On vous retrouvera en 2015 à l’affiche du deuxième volet de la saga Divergent. Dans le camp des bons ou des méchants ?

Je ne peux pas vous le dire car on nous a vraiment demandé d’en révéler le moins possible avant la sortie du film. Pour ceux qui ont lu les livres, je serai Evelyn, un personnage plutôt extrême, à la personnalité complexe. Je garde un souvenir incroyable de ce tournage. L’équipe est formidable et les jeunes acteurs tout simplement fantastiques.

Vieillir dans ce métier ne vous fait pas peur ?

Non. Au fur et à mesure que je prends de l’âge, j’ai l’impression que les rôles que l’on me propose sont de plus en plus profonds. Ils sont le reflet du temps qui s’écoule : forcément, à 40 ans passés, on vit et on a vécu plus de choses, à l’écran aussi.

Le fait d’être devenue mère de deux petits garçons influence-t-il vos choix professionnels ?

D’un point de vue pragmatique, certainement. Depuis que mes enfants sont à l’école, je ne peux plus voyager aussi facilement. Avant, cela ne posait pas de problème de partir tourner en Thaïlande pour six mois : ils nous suivaient et passaient du bon temps sur la plage. Maintenant il y a les cours et les horaires dont il faut tenir compte.

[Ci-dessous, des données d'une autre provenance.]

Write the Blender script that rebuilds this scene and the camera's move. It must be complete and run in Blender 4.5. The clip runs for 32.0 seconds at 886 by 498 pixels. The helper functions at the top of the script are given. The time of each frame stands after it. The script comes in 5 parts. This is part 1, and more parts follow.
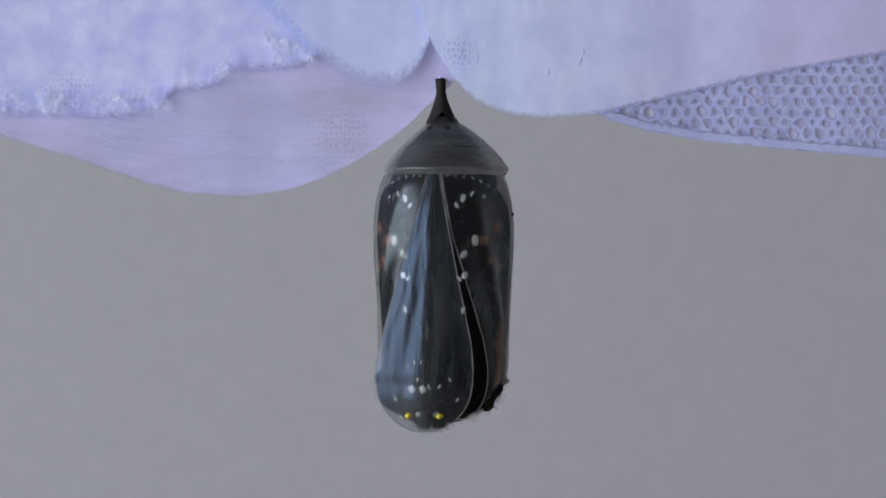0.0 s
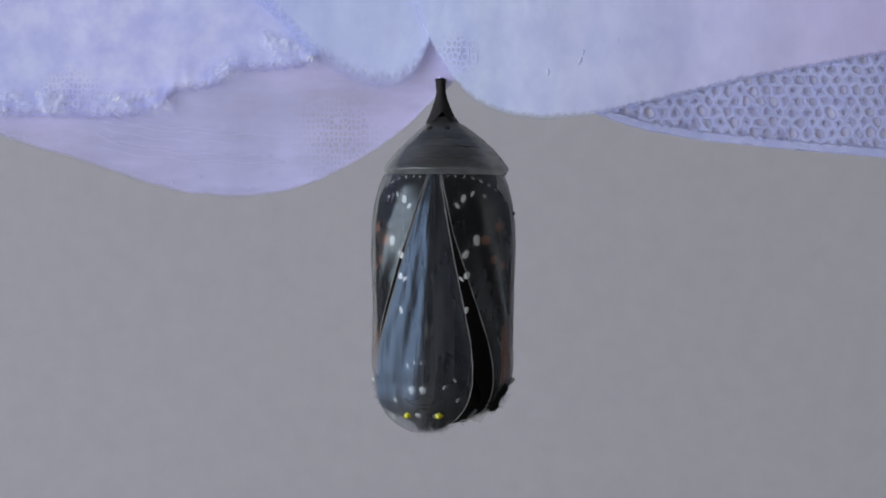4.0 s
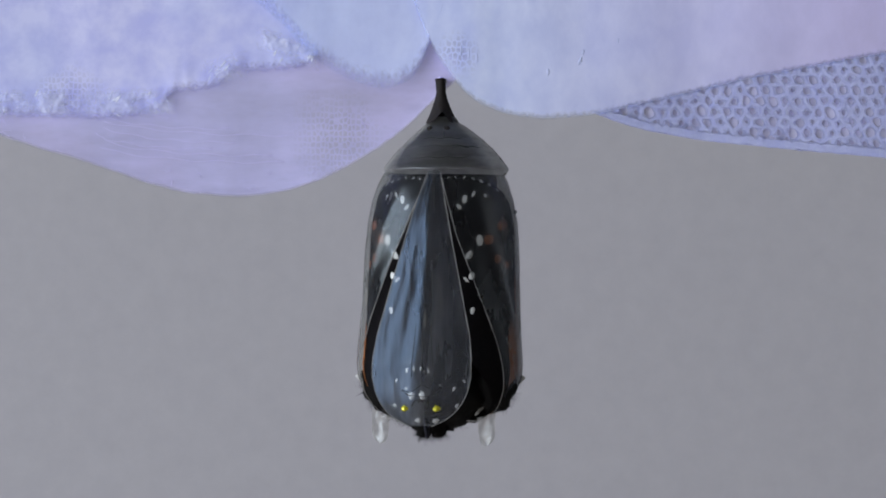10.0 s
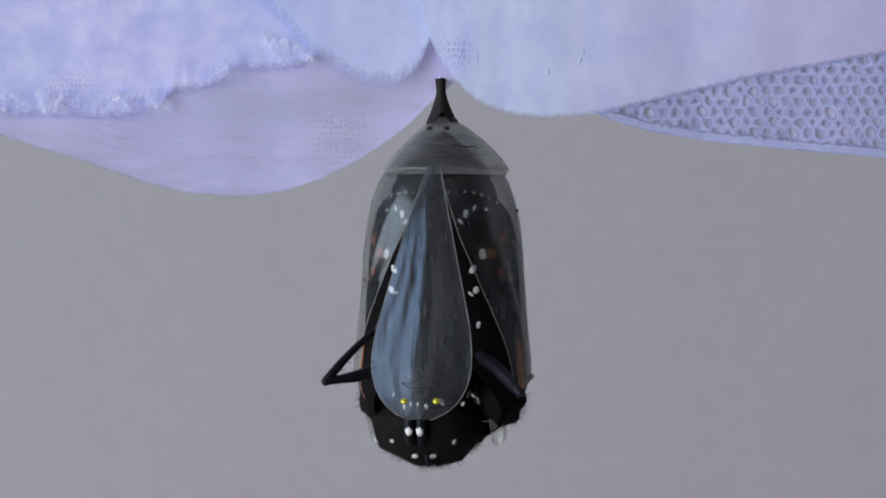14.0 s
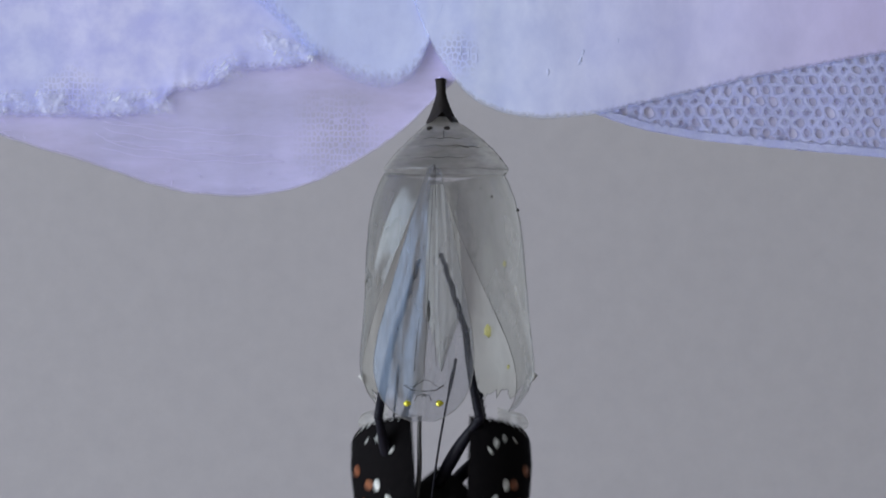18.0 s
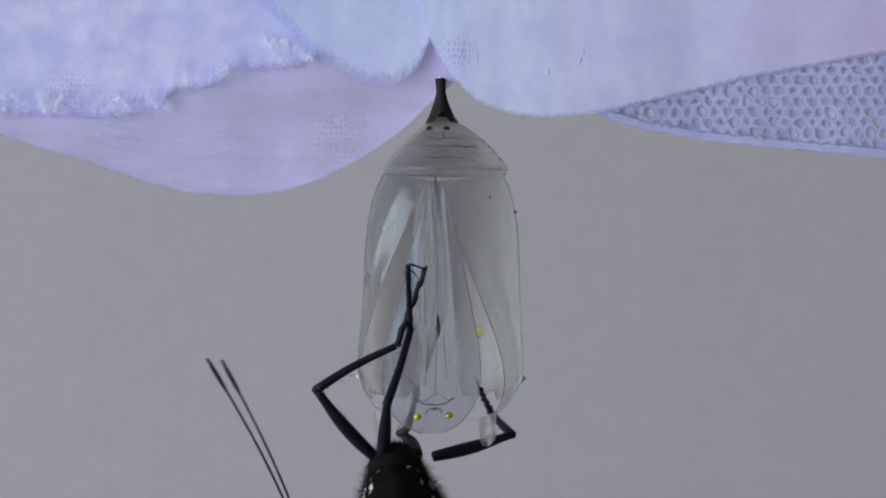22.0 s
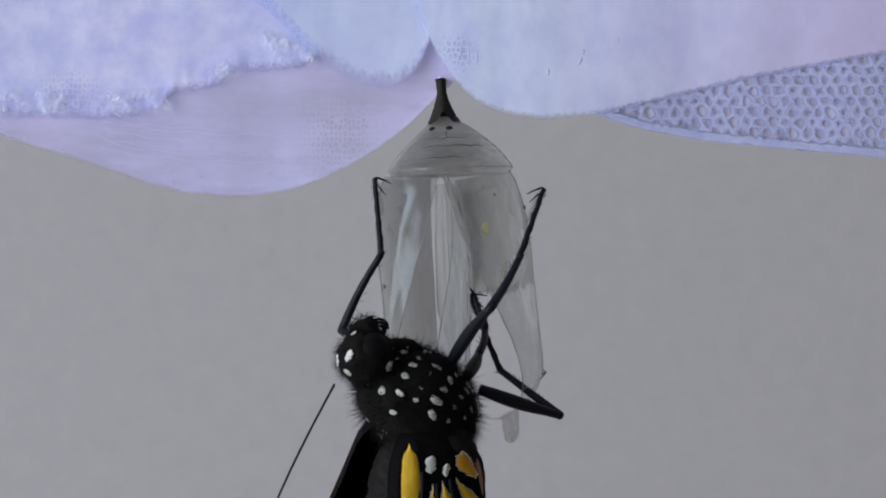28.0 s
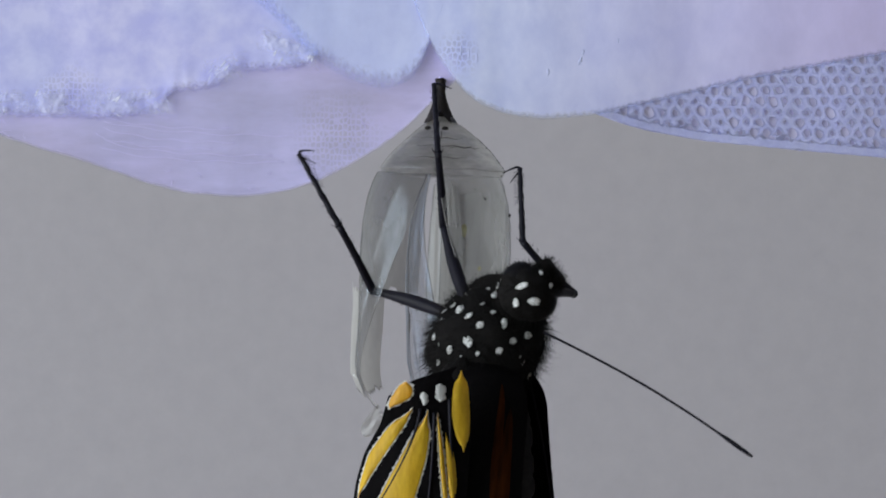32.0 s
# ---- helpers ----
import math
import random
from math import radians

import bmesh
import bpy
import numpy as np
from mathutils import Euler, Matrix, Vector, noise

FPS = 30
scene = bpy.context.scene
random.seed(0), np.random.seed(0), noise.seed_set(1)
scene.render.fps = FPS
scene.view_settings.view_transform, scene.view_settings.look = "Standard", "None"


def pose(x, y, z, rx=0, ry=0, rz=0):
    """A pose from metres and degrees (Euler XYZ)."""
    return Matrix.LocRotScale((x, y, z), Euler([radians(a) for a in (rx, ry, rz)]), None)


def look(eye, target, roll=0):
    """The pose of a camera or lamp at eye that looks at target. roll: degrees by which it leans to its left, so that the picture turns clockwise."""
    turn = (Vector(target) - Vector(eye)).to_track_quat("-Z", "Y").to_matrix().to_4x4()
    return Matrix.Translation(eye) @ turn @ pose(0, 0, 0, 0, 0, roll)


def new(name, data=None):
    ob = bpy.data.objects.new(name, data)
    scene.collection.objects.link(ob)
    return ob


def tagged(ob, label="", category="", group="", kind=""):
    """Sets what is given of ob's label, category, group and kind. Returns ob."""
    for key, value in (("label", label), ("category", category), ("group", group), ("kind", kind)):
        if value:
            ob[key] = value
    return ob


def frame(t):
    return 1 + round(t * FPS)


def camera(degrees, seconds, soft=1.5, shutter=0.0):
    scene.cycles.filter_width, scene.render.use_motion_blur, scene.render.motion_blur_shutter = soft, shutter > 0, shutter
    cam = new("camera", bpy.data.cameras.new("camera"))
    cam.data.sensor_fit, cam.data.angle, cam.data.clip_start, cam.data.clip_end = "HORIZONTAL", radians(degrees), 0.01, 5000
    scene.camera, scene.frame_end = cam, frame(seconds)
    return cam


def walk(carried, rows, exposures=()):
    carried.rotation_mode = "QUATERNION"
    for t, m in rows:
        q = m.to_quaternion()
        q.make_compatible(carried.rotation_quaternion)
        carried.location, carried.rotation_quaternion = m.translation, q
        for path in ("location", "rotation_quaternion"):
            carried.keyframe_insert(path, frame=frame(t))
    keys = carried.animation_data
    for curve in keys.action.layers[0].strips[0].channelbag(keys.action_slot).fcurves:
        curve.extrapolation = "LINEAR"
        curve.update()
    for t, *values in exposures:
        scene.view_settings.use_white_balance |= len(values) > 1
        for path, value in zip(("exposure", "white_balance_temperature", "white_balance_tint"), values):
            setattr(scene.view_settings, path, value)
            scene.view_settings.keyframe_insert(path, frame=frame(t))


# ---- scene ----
cam = camera(26.0, 32.0, soft=1.9, shutter=0.5)
EYE = Matrix.Translation((0, -0.1698, 0)) @ pose(0, 0, 0, 90, 0, 0)
walk(cam, [(0.0, EYE), (32.0, EYE)], exposures=[(0.0, 0.0, 6500, 10), (3.0, 0.0, 6500, 10), (9.0, 0.05, 6500, 10), (13.0, 0.09, 6500, 10), (17.5, 0.09, 6500, 10), (19.5, 0.02, 6500, 10), (22.5, 0.03, 6550, 10), (25.0, 0.09, 6660, 8.5), (32.0, 0.12, 6690, 8.5)])

MM = 0.001


# ---- light ----
world = bpy.data.worlds.new("sky")
scene.world = world
world.use_nodes = True
wn = world.node_tree.nodes
sky = wn.new("ShaderNodeTexSky")
sky.sky_type = "NISHITA"
sky.sun_disc = False
sky.sun_elevation, sky.sun_rotation = radians(40), radians(250)
wn["Background"].inputs["Strength"].default_value = 0.10
world.node_tree.links.new(sky.outputs[0], wn["Background"].inputs["Color"])


def area_lamp(name, width, height, power, colour, at):
    data = bpy.data.lights.new(name, "AREA")
    data.shape, data.size, data.size_y = "RECTANGLE", width, height
    data.energy, data.color = power, colour
    ob = new(name, data)
    ob.matrix_world = at
    return ob


# daylight in the opening of the window
area_lamp("window_light", 1.2, 1.9, 43.0, (0.86, 0.93, 1.0), look((-1.47, -0.95, 0.08), (0, -0.55, 0.0)))


# ---- materials ----
def material(name):
    m = bpy.data.materials.new(name)
    m.use_nodes = True
    m.node_tree.nodes.clear()
    out = m.node_tree.nodes.new("ShaderNodeOutputMaterial")
    return m, m.node_tree.nodes, m.node_tree.links, out


def noise_node(n, l, scale, detail=4.0, rough=0.6, stretch=(1, 1, 1)):
    co = n.new("ShaderNodeTexCoord")
    mp = n.new("ShaderNodeMapping")
    mp.inputs["Scale"].default_value = stretch
    l.new(co.outputs["Object"], mp.inputs["Vector"])
    t = n.new("ShaderNodeTexNoise")
    t.inputs["Scale"].default_value, t.inputs["Detail"].default_value = scale, detail
    t.inputs["Roughness"].default_value = rough
    l.new(mp.outputs[0], t.inputs["Vector"])
    return t.outputs["Fac"]


def ramp(n, l, fac, a, b, lo=0.35, hi=0.65):
    r = n.new("ShaderNodeValToRGB")
    r.color_ramp.elements[0].position, r.color_ramp.elements[1].position = lo, hi
    r.color_ramp.elements[0].color, r.color_ramp.elements[1].color = (*a, 1), (*b, 1)
    l.new(fac, r.inputs[0])
    return r.outputs[0]


def span(n, l, fac, a, b, lo=0.0, hi=1.0):
    r = n.new("ShaderNodeMapRange")
    for i, v in enumerate((lo, hi, a, b)):
        r.inputs[1 + i].default_value = v
    l.new(fac, r.inputs[0])
    return r.outputs[0]


def bump(n, l, height, strength, distance):
    b = n.new("ShaderNodeBump")
    b.inputs["Strength"].default_value, b.inputs["Distance"].default_value = strength, distance
    l.new(height, b.inputs["Height"])
    return b.outputs[0]


def solid(name, a, b, rough=0.6, scale=900.0, metal=0.0, relief=0.3, depth=0.00004, stretch=(1, 1, 1), fine=4.0, spec=0.5, coat=0.0):
    """Opaque surface with two tones at two scales, and a fine relief."""
    m, n, l, out = material(name)
    p = n.new("ShaderNodeBsdfPrincipled")
    f1 = noise_node(n, l, scale, 5, 0.65, stretch)
    f2 = noise_node(n, l, scale * fine, 3, 0.6, stretch)
    mx = n.new("ShaderNodeMath")
    mx.operation = "MULTIPLY_ADD"
    mx.inputs[1].default_value, mx.inputs[2].default_value = 0.5, 0.0
    l.new(f2, mx.inputs[0])
    ad = n.new("ShaderNodeMath")
    ad.operation = "MULTIPLY_ADD"
    ad.inputs[1].default_value = 0.5
    l.new(f1, ad.inputs[0])
    l.new(mx.outputs[0], ad.inputs[2])
    l.new(ramp(n, l, ad.outputs[0], a, b), p.inputs["Base Color"])
    l.new(span(n, l, f1, rough * 0.8, min(1, rough * 1.2), 0.3, 0.7), p.inputs["Roughness"])
    p.inputs["Metallic"].default_value = metal
    p.inputs["Specular IOR Level"].default_value = spec
    p.inputs["Coat Weight"].default_value = coat
    l.new(bump(n, l, ad.outputs[0], relief, depth), p.inputs["Normal"])
    l.new(p.outputs[0], out.inputs[0])
    return m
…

Heureusement, j’ai pu travailler principalement à New York récemment. Mes goûts, eux, n’ont pas changé. Pour que je me lance dans un projet cinématographique, il doit me parler. Mes enfants pourront regarder mes films quand ils seront plus grands et plus à même de comprendre les choix artistiques que j’ai faits. Certains de mes personnages ont des côtés sombres, mais je n’ai jamais été attirée par un profil de tueuse en série !

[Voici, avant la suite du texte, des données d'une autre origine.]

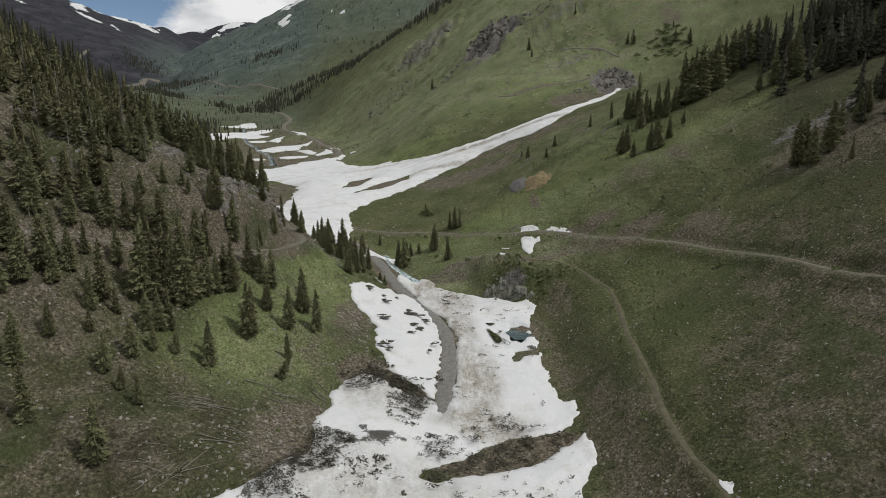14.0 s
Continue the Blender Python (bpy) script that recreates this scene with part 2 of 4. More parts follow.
CLIFF_STONE = make_simple("streaked_cliff_stone", (0.055, 0.058, 0.044), (0.27, 0.262, 0.222), 2.2, bump=1.0, dist=0.3, stretch=(1, 1, 0.28))
BARK = make_simple("spruce_bark", (0.05, 0.038, 0.03), (0.14, 0.11, 0.09), 3.0)
DEADWOOD = make_simple("grey_deadwood", (0.085, 0.076, 0.063), (0.28, 0.258, 0.218), 2.0)
NEEDLES = make_foliage("spruce_needles", (0.068, 0.078, 0.042), (0.215, 0.213, 0.112))
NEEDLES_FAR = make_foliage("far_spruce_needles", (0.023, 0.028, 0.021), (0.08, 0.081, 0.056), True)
SHRUB = make_foliage("willow_leaves", (0.075, 0.105, 0.04), (0.19, 0.225, 0.092), True)
DEBRIS = make_simple("avalanche_litter", (0.03, 0.031, 0.022), (0.105, 0.095, 0.07), 1.6)
TAILINGS = make_simple("ochre_mine_waste", (0.11, 0.088, 0.045), (0.25, 0.195, 0.11), 0.9)
GREY_WASTE = make_simple("grey_mine_waste", (0.075, 0.072, 0.066), (0.155, 0.148, 0.138), 0.9)
WATER = make_water("melt_water", (0.10, 0.17, 0.175), (0.6, 0.65, 0.65), 0.2)
POOL = make_water("pool_water", (0.035, 0.065, 0.07), (0.11, 0.16, 0.165), -0.1)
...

La pression médiatique aidant, vous sentez-vous comme obligée de  » montrer l’exemple  » ?

Jusqu’à un certain point, oui. Mais j’essaie surtout d’être moi-même, en fait. Si cela peut inspirer, eh bien, tant mieux ! Je suis fière de mes enfants, de la relation merveilleuse que j’ai avec leur père (NDLR : l’acteur Liev Schreiber) et de ma carrière. Mais je ne cherche pas à imposer ce modèle de vie à qui que ce soit.

Qu’auriez-vous fait si vous n’aviez pas été actrice ?

J’admets que j’ai bien dû me poser la question lorsque ma carrière piétinait mais je ne suis pas vraiment qualifiée pour quoi que ce soit d’autre en fait ! Cela devait être mon destin d’être comédienne, même si cela sonne un peu bateau dit comme ça…

Que faites-vous quand vous ne jouez pas ?

D’abord, il y a tout ce qui tourne autour de la sortie du film, comme la promo par exemple. Je lis par ailleurs beaucoup de scénarios pour trouver de nouveaux projets. Je gère également toutes les petites choses du quotidien. Je n’ai pas tourné les six premiers mois de 2014 mais je n’ai pas eu pour autant une minute à moi car je me suis occupée des enfants. Le temps passe si vite… Aussi, j’adore cuisiner et recevoir. Je fais du sport : du tennis, de la danse, un peu de yoga. Mais comme je m’ennuie facilement, je dois changer souvent.

Votre définition du style ?

Je dois être à l’aise, donc quand je m’habille cela doit rester un plaisir, ne pas demander d’effort. J’aime porter des pièces fortes, comme un smoking Saint Laurent par exemple, sans que ce soit pour autant extravagant. Moderne, chic, classique même parfois, tout dépend de mon humeur. Je peux me sentir inspirée aussi bien par Kate Moss qu’Audrey Hepburn. Ma garde-robe déborde de vêtements d’Isabel Marant, c’est le genre de choses que j’adore porter tous les jours. Je craque aussi pour les robes de Roland Mouret et les créations de Chloé ou de Stella McCartney.

Est-ce vrai que le tapis rouge des grandes premières vous impressionne encore toujours ?

Je m’habitue mais cela reste quelque chose d’intense. C’est tout sauf naturel ! Le plus étrange, c’est d’être entouré de personnes qui crient votre nom dans toutes les directions. Vous regardez à gauche, à droite, vers celle qui vous appelle mais cela vient de tous les côtés. On ne sait plus du tout où donner de la tête, littéralement. Sans même parler des flashes qui crépitent sans arrêt.